B. Did the Supreme Court of Texas in Gold v. Gold change the law so that parties
eligible for bill-of-review relief are not required to file a restricted appeal?
Under their second issue, the Langstons point out that, to be eligible for bill-of-review relief, they
were not required to file a restricted appeal. At oral argument, the Langstons argued that the
Supreme Court of Texas, in Gold v. Gold, changed the law so that parties in the position of the
Langstons no longer need to pursue a direct appeal. See Gold v. Gold, 145 S.W.3d 212, 213-14
(Tex. 2004) (per curiam). We disagree. The Gold court expressly reaffirmed a line of cases
providing that relief by a bill of review is available “only if a party has exercised due diligence in
pursuing all adequate legal remedies . . . [and not] [i]f legal remedies were available but ignored."
Id. at 214 (quoting Wembley Inv. Co. v. Herrerra, 11 S.W.3d 924, 927 (Tex. 1999) (per curiam)).
However, the Gold court concluded that this line of cases does not apply to the failure to file a
restricted appeal. See id. at 213-14. Because the Langstons filed a timely motion for new trial,
they were unable to pursue a restricted appeal. See Tex. R. App. P. 30. Although the Langstons
did not have to file a restricted appeal to be eligible for an equitable bill of review, the Gold court
did not change the requirement that parties in the Langstons' situation have to pursue a direct
appeal to be eligible for an equitable bill of review. See Gold, 145 S.W.3d at 213-14.
Accordingly, we overrule the Langstons' second issue.
C. Did the taxpayers preserve error as to their constitutional argument?
Under their third issue, the Langstons argue that the Taxing Authorities' purported double taxation
of the Langstons' real property violates article 8, section 1 of the Texas Constitution. See Tex.

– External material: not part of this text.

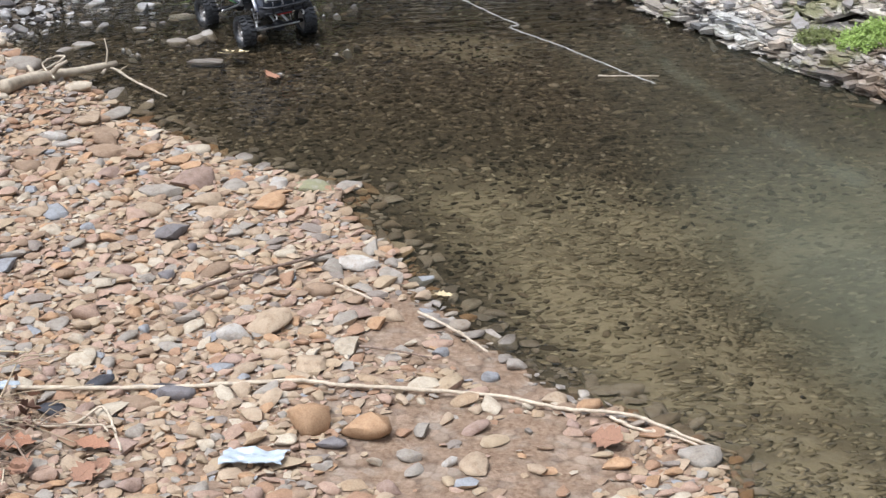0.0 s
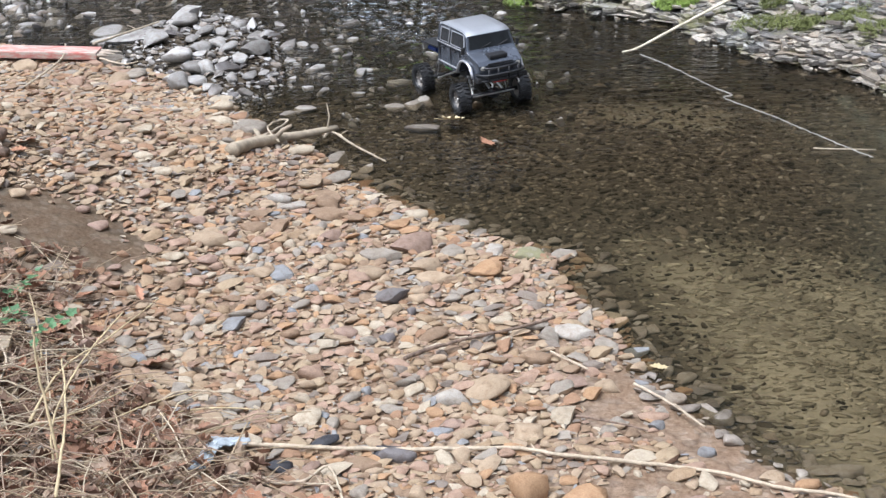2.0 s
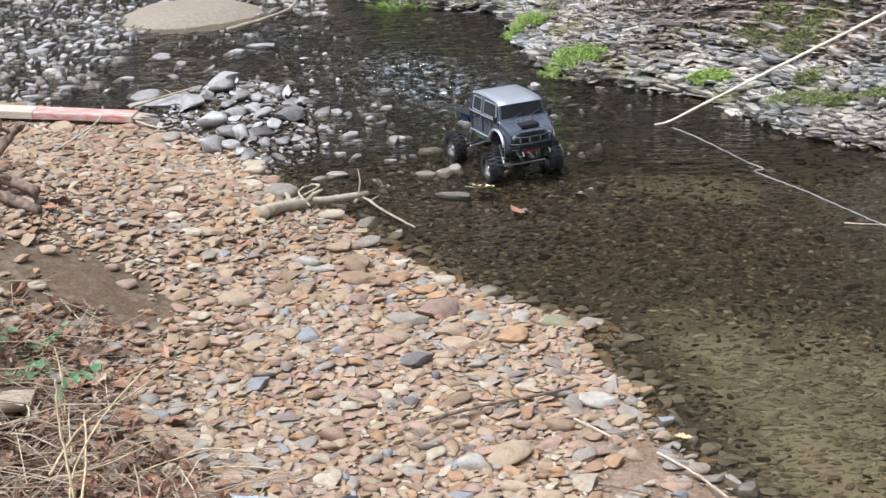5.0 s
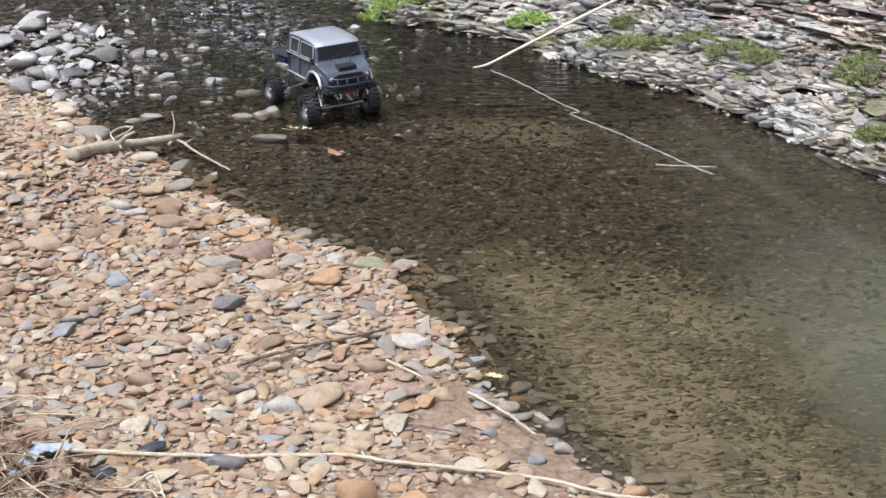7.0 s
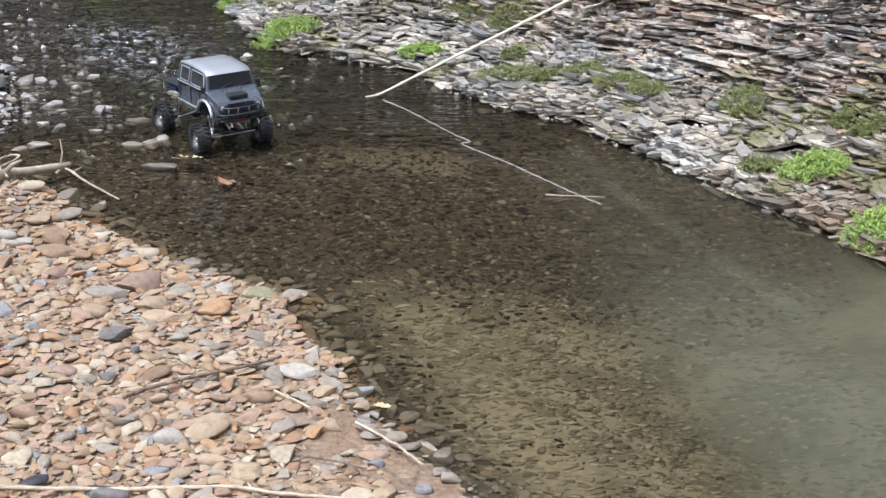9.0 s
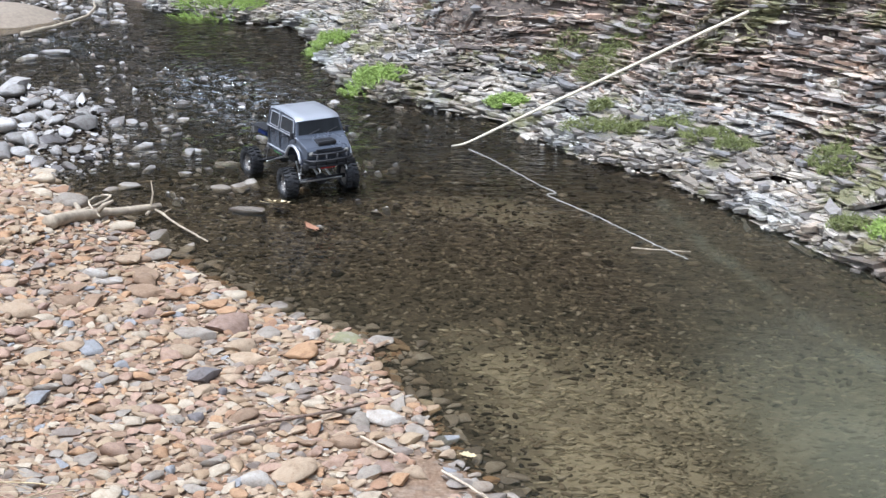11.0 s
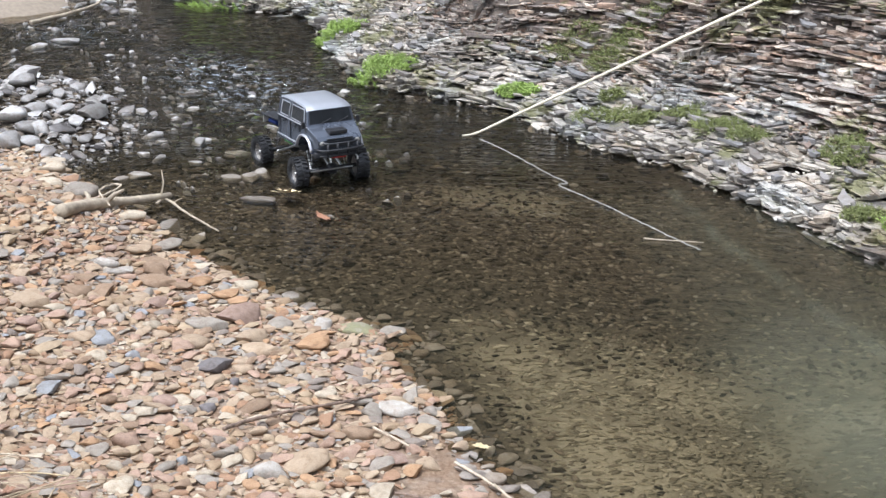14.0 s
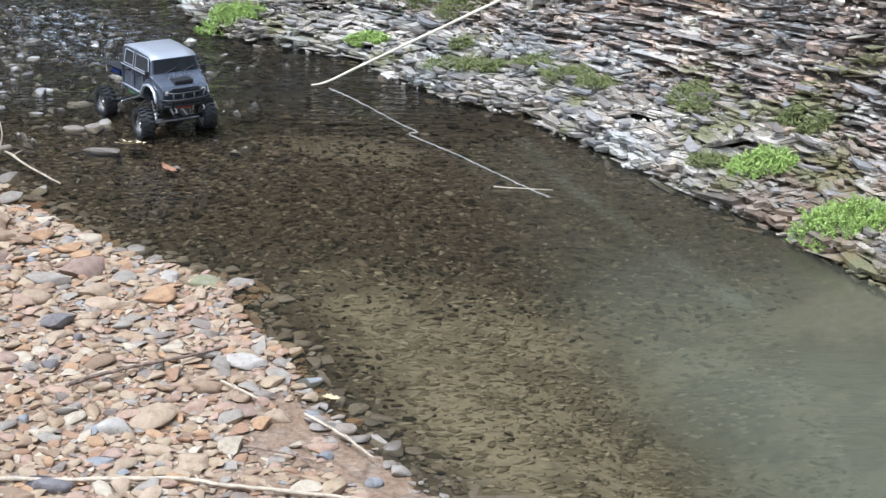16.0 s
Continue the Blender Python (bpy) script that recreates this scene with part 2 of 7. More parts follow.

Const. art. VIII, 1. The Langstons also argue that equity demands that a remedy be made to
enforce their constitutional right to be free from double taxation. Though the Langstons argue
otherwise in their reply brief, the record reflects that they did not voice these complaints in the trial
court. While they mentioned the alleged double taxation, they did not mention the Texas
Constitution or any alleged constitutional violation, nor did they argue that equity must provide a
remedy. Therefore, they failed to preserve error as to the third issue. See Tex. R. App. P. 33.1(a);
see, e.g., In re L.M.I., 119 S.W.3d 707, 711 (Tex. 2003) (holding that, to preserve issue for
appellate review, including constitutional error, party must present to trial court timely request,
motion, or objection, state specific grounds therefor, and obtain ruling).
In their reply brief, the Langstons assert that, if this court concludes error was not preserved, then
this court should review the issue under the doctrine of fundamental error. The Supreme Court of
Texas, however, has concluded that, in the context of civil appeals, fundamental error is a narrow
doctrine. See In re B.L.D., 113 S.W.3d 340, 350-52 (Tex. 2003). The alleged constitutional
violation that the Langstons assert in their third issue does not fall within the narrow scope of the
fundamental error doctrine recognized by the Supreme Court of Texas. See id. Therefore,
fundamental error does not apply to the Langstons' constitutional complaint. See id. Because the
Langstons failed to preserve error, we overrule their third issue.
Having overruled all of the Langstons' issues, we affirm the trial court's judgment.
/s/ Kem Thompson Frost
Panel consists of Justices Frost, Seymore, and Boyce.